The United States Commodity Futures Trading Industry (CFTC) approved the finalization of new rules proposed a year earlier to improve the futures industry. The members of the commission voted in favor of the changes 3-1 despite warnings from brokers, grain traders, and exchanges that the new regulations would hold back markets.


The new rules were created by the CFTC

The new rules were created by the CFTC in response to the irregularities in customer accounts committed by MF Global and Peregrine Financial Group in 2011 and 2012, respectively. The measures are intended to protect customers by closing loopholes and reinforcing internal risk controls. It will also compel brokers to provide more information to their clients.

According to CFTC chairman Gary Gensler, “This new information is critical in today’s world of high-frequency trading.
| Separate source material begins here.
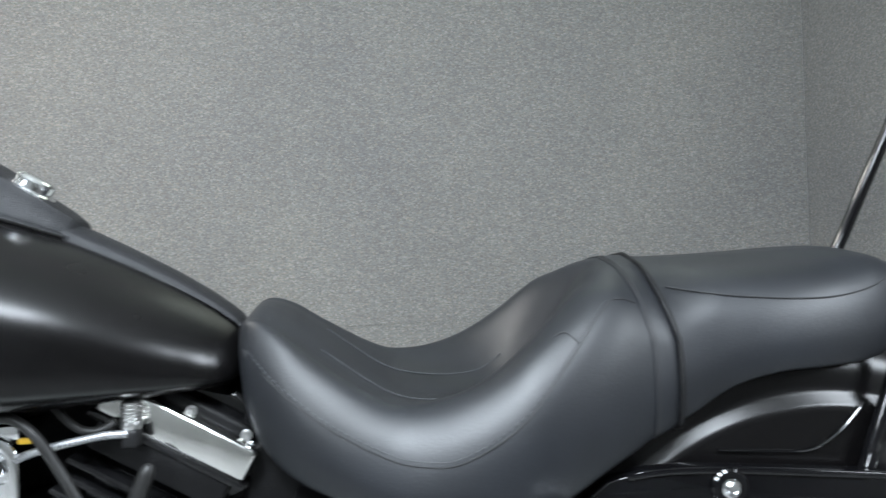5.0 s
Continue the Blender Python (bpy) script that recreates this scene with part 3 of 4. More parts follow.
def seat_half(x, grow=0.0, side=-1):
    """Half a cross-section: a dished one with a rim, blended into a rounded one behind the bucket; the machine leans on its stand."""
    w, zc, zr, zb = (spline(SX, k, x) for k in (SW, SC, SR, SB))
    w, zc, zr, zb = w + grow, zc + grow, zr + grow, zb - grow * 0.3
    crest = zc
    if x < 1.03:
        crest = max(zr, float(np.interp(x, [0.90, 0.955, 0.975, 0.995, 1.012, 1.03], [0.79, 0.815, 0.821, 0.824, 0.8245, 0.824])) + grow)
    inside = [(v, bowl(x, v, zc, zr, crest) if x < 1.03 else zc) for v in (0.57, 0.31, 0.0)]
    zc = inside[2][1]
    h, f, dip = zr - zb, crest - zb, crest - zc
    q = float(np.interp(x, ROUND_X, ROUND))
    dished = [(0, zb), (0.5, zb), (0.88, zb + 0.004), (0.965, zb + 0.10 * h), (1.0, zb + 0.36 * h), (0.975, zb + 0.63 * h), (0.89, zb + 0.85 * h), (RIM, zb + 0.995 * h), *inside]
    domed = [(0, zb), (0.5, zb), (0.88, zb + 0.004), (0.965, zb + 0.10 * f), (1.0, zb + 0.30 * f), (0.98, zb + 0.50 * f), (0.93, zb + 0.647 * f), (0.82, zb + 0.765 * f), (0.66, zb + 0.865 * f - 0.05 * dip), (0.41, zb + 0.953 * f - 0.6 * dip), (0, zc)]
    pts = [((1 - q) * a[0] + q * b[0], (1 - q) * a[1] + q * b[1]) for a, b in zip(dished, domed)]
    lean = float(np.interp(x, [0.78, 0.89, 0.98, 1.06], [SEAT_LEAN, 0.055, 0.055, SEAT_LEAN]))
    pivot = float(np.interp(x, [0.66, 0.76, 0.93, 1.06], [-0.02, 0.11, 0.02, 0.0]))
    out = []
    for p in curve_points([(w * a, 0, b) for a, b in pts], 4):
        share = ease((p.z - zb) / (0.6 * (zr - zb)))
        out.append((p.x, p.z + (side * p.x - pivot) * lean * share))
    return out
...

Thus, with these reforms, the commission will get additional tools to oversee the markets’ largest day traders and high-frequency traders.”

CFTC Commissioner Bart Chilton added, “It’s really pretty clear that we are supposed to protect customer funds all the time. In fairness, we haven’t done as well, if you look at the history, as I think we should have. This rule gets to where we need to be.”
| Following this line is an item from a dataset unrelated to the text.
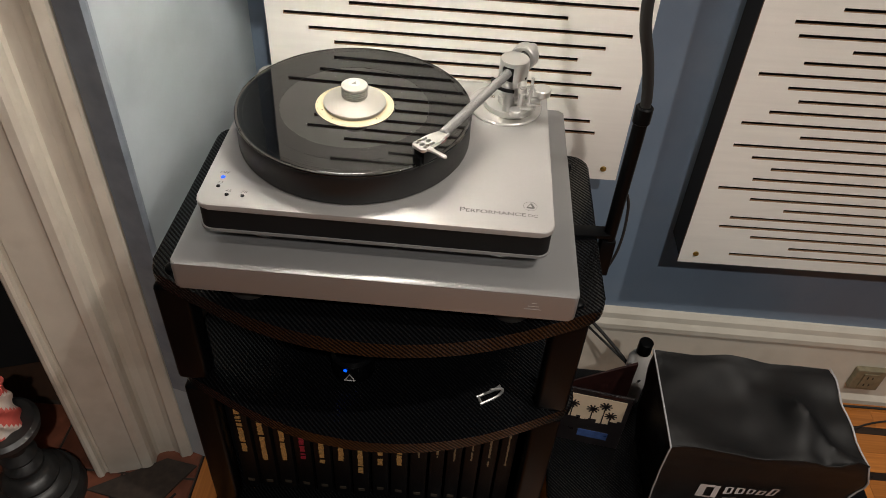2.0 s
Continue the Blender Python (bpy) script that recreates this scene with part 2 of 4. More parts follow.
M = dict(
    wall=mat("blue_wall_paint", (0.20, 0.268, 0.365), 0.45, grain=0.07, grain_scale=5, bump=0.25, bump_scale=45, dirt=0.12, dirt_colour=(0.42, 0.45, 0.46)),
    # wall blue paled here: lamp light and panel sheen put into the colour
    pale=mat("blue_satin_paint_lit", (0.41, 0.465, 0.505), 0.34, grain=0.14, grain_scale=5, bump=1.0, bump_scale=15, dirt=0.3, dirt_colour=(0.30, 0.34, 0.37)),
    scuffed=mat("scuffed_blue_corner", (0.20, 0.235, 0.28), 0.55, grain=0.15, grain_scale=30, bump=0.5, bump_scale=60, dirt=0.5, dirt_colour=(0.40, 0.42, 0.42)),
    ceiling=mat("ceiling_paint", (0.66, 0.64, 0.60), 0.8, grain=0.03, grain_scale=4),
    trim=mat("old_white_gloss", (0.66, 0.62, 0.54), 0.42, grain=0.06, grain_scale=14, bump=0.35, bump_scale=30, dirt=0.45, dirt_colour=(0.36, 0.31, 0.24)),
    panel=mat("white_panel_paint", (0.87, 0.845, 0.80), 0.6, grain=0.025, grain_scale=30, bump=0.15, bump_scale=400, stretch=(0.3, 1, 4)),
    ply=mat("cut_panel_edge", (0.26, 0.15, 0.085), 0.75, grain=0.2, grain_scale=90),
    absorber=mat("black_absorber", (0.008, 0.008, 0.010), 0.95, grain=0.3, grain_scale=200),
    brass=mat("brass_screw", (0.55, 0.38, 0.12), 0.3, metal=1.0),
    board=oak("amber_oak", (0.50, 0.185, 0.038), 0.20),
    inlay=mat("dark_inlay", (0.022, 0.013, 0.009), 0.3, grain=0.3, grain_scale=40, coat=0.3),
    joint=mat("floor_joint", (0.05, 0.022, 0.010), 0.9, grain=0.2),
    tile=mat("red_hearth_tile", (0.17, 0.055, 0.030), 0.55, grain=0.35, grain_scale=22, bump=0.4, bump_scale=70, dirt=0.6, dirt_colour=(0.06, 0.04, 0.03), vary=0.3),
    grout=mat("hearth_grout", (0.045, 0.033, 0.026), 0.9, grain=0.3),
    inner_black=mat("firebox_black", (0.006, 0.006, 0.007), 0.9, grain=0.4, grain_scale=12),
    carbon=carbon("carbon_twill", 85, (0.006, 0.0066, 0.0074), 0.48),
    black=mat("satin_black_paint", (0.0025, 0.0028, 0.0033), 0.36, grain=0.2, grain_scale=40, spec=0.09),
    matte=mat("matte_black", (0.006, 0.006, 0.0065), 0.7, grain=0.2, grain_scale=60, spec=0.25),
    rubber=mat("black_rubber", (0.014, 0.014, 0.014), 0.75),
    silver=mat("bead_blasted_aluminium", (0.385, 0.38, 0.372), 0.48, metal=0.3, grain=0.02, grain_scale=300, bump=0.04, bump_scale=900),
    brushed=mat("brushed_aluminium", (0.27, 0.27, 0.272), 0.36, metal=0.4, grain=0.01, grain_scale=80),
    clamp=mat("clamp_aluminium", (0.30, 0.285, 0.262), 0.55, metal=0.4, grain=0.02, grain_scale=300),
    arm=mat("satin_silver", (0.62, 0.615, 0.60), 0.28, metal=0.75),
    chrome=mat("polished_chrome", (0.75, 0.74, 0.72), 0.10, metal=1.0),
    acryl=mat("frosted_acrylic", (0.56, 0.55, 0.53), 0.25, metal=0.5, coat=0.3),
    platter=mat("black_polymer", (0.010, 0.010, 0.0105), 0.45, grain=0.05, grain_scale=400),
    groove=vinyl("vinyl_groove", 0.035, True),
    vinyl=vinyl("vinyl_smooth", 0.02, False),
    label=mat("cream_label_paper", (0.43, 0.365, 0.245), 0.75, grain=0.02, grain_scale=200),
    print=mat("dark_print", (0.05, 0.045, 0.04), 0.7),
    greyprint=mat("grey_print", (0.105, 0.10, 0.097), 0.6),
    sticker=mat("clear_sticker", (0.50, 0.51, 0.52), 0.25, metal=0.3),
    blueled=mat("blue_led", (0.004, 0.03, 0.5), 0.3, emit=(0.0, 0.085, 1.0, 1.25)),
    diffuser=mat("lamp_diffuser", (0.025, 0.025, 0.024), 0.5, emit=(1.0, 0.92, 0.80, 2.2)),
    leather=mat("black_vinyl_cloth", (0.008, 0.008, 0.0085), 0.40, grain=0.15, grain_scale=300, bump=0.35, bump_scale=900, spec=0.24),
    piping=mat("white_piping", (0.42, 0.42, 0.43), 0.5),
    logo=mat("silver_print", (0.62, 0.62, 0.63), 0.5, grain=0.05, grain_scale=300),
    spine=mat("black_book_cloth", (0.0035, 0.0034, 0.004), 0.55, grain=0.2, grain_scale=300, bump=0.15, bump_scale=900, vary=0.3, spec=0.18),
    gold=mat("gold_foil", (0.56, 0.38, 0.15), 0.5, metal=0.5, grain=0.3, grain_scale=500),
    redfoil=mat("red_foil", (0.28, 0.015, 0.035), 0.5),
    dimfoil=mat("dull_foil", (0.20, 0.155, 0.09), 0.6),
    faint=mat("faint_foil", (0.05, 0.04, 0.028), 0.6),
    white=mat("white_plastic", (0.75, 0.74, 0.72), 0.4, grain=0.02),
    card=mat("white_card", (0.66, 0.65, 0.62), 0.8, grain=0.03),
    kraft=mat("kraft_card", (0.33, 0.24, 0.13), 0.85, grain=0.08),
    navy=mat("navy_label", (0.02, 0.03, 0.09), 0.4),
    sky=mat("dusk_sky_print", (0.72, 0.60, 0.44), 0.35, grain=0.06, grain_scale=30),
    night=mat("dark_cover_print", (0.012, 0.009, 0.010), 0.3, grain=0.3, grain_scale=40),
    pool=mat("blue_print", (0.05, 0.10, 0.28), 0.3, grain=0.4, grain_scale=60),
    maroon=mat("maroon_print", (0.022, 0.007, 0.006), 0.4, grain=0.4, grain_scale=80),
    outlet=mat("aged_outlet_plate", (0.27, 0.24, 0.16), 0.45, metal=0.35, grain=0.2, grain_scale=60),
    iron=mat("dark_radiator_paint", (0.050, 0.052, 0.054), 0.45, grain=0.15, grain_scale=30, bump=0.3, bump_scale=150),
    rod=mat("smoked_steel_rod", (0.52, 0.48, 0.43), 0.18, metal=1.0),
    glassblack=mat("black_glass", (0.006, 0.006, 0.007), 0.05, coat=0.6),
    greywood=mat("rustic_grey_wood", (0.24, 0.185, 0.14), 0.55, grain=0.35, grain_scale=12, stretch=(5, 0.6, 5), bump=0.2, bump_scale=60),
    lacquer=mat("white_lacquer", (0.72, 0.71, 0.69), 0.16, coat=0.5, grain=0.01),
    cone=mat("woven_cone", (0.58, 0.55, 0.48), 0.5, grain=0.12, grain_scale=250),
    graphite=mat("graphite_trim", (0.16, 0.15, 0.14), 0.32, metal=0.7),
    wax=mat("red_wax", (0.62, 0.12, 0.10), 0.45, grain=0.1),
    wax2=mat("white_wax", (0.75, 0.66, 0.60), 0.45, grain=0.06),
    ebony=mat("worn_black_turning", (0.018, 0.018, 0.018), 0.38, grain=0.3, grain_scale=60, dirt=0.25, dirt_colour=(0.16, 0.16, 0.15)),
    shade=mat("uplighter_shade", (0.7, 0.66, 0.58), 0.5, emit=(1.0, 0.8, 0.55, 0.5)),
)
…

The new rules prohibit brokers

The new rules prohibit brokers from using the excess margin of a particular customer to guarantee the shortfalls of another client. Brokers had been quite comfortable with such practices in the past. In the case of MF Global, the company used margin funds to fulfill its obligations causing $1.6 billion discrepancy in customer accounts, which led to its bankruptcy.

Brokers will no longer be able use excess customer margin to cover gap, instead they have to use their residual interest to resolve any deficit. The new measures also require stricter auditing standards and brokers are required to submit daily reports including information about each of the accounts of every client. Brokers will submit the reports electronically.

Based on the estimate of the Futures Industry Association, brokers need to hold $100 billion more in customer accounts under the strict legal interpretation of the new rules. The association opined that it would push smaller brokers and clients out of the market.

Earlier this month, CME Group Inc (NASDAQ:CME), the largest U.S. futures exchange warned that the new rules would “unnecessarily drain liquidity and increase the cost of hedging financial and commercial risk.”

On the other hand, CFTC Commissioner Mark Wetjen described the new rules “reasonable and measured.”